You are struggling with an issue I have seen many beginners deal with where you created a style which is too limiting. If you really want to add variation, you have to be willing to push yourself outside your comfort zone.

I feel like I could say stuff like, experiment with more exaggerated face shape, eyes, noses, lips, eyebrows, etc. But if beginner’s fall back is “that doesn’t fit my style”, then they aren’t going to improve and get better.

I would also recommend experimenting with hair styles. Stuff like Sailor Moon or Equestria Girls have very similar faces but very stylized hair.

This is really good advice and I think @JoshRaed could level up his skills very fast with
just 10 minutes of tracing, 10 minutes of trying to draw the tracing.
That´s just 20 minutes of training every day. Do that one month and you´ll be
surprised

This is kind of the "duh" answer, but you make characters look different by giving them different features.
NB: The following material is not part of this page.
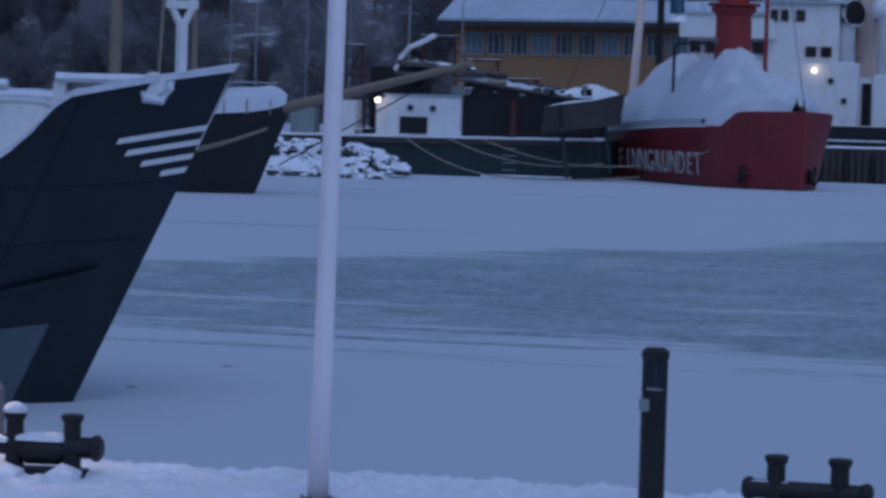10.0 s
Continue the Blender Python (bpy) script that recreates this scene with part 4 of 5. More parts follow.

You have that going with the hairstyles. What other differences can you add? Height, high/low cheekbones, thick/thin eyebrows, strong/rounded chins, shoulder breadth, etc.

I suggest finding a book on drawing people (or online equivalent course) and working your way through it, drawing the examples and doing the recommended activities. If you expand your drawing range, you'll be able to differentiate your characters more intuitively.

On a general critique: They have no eyebrows, and their eyes look intense (maybe they are wearing eyeliner and that's intentional).

LOL. No, I don't mean particularly for your characters. I mean before you start making your own characters, you should study the differences in faces--for example, what a muscular vs round face looks like. I know it's cliche but...know the rules before you break them.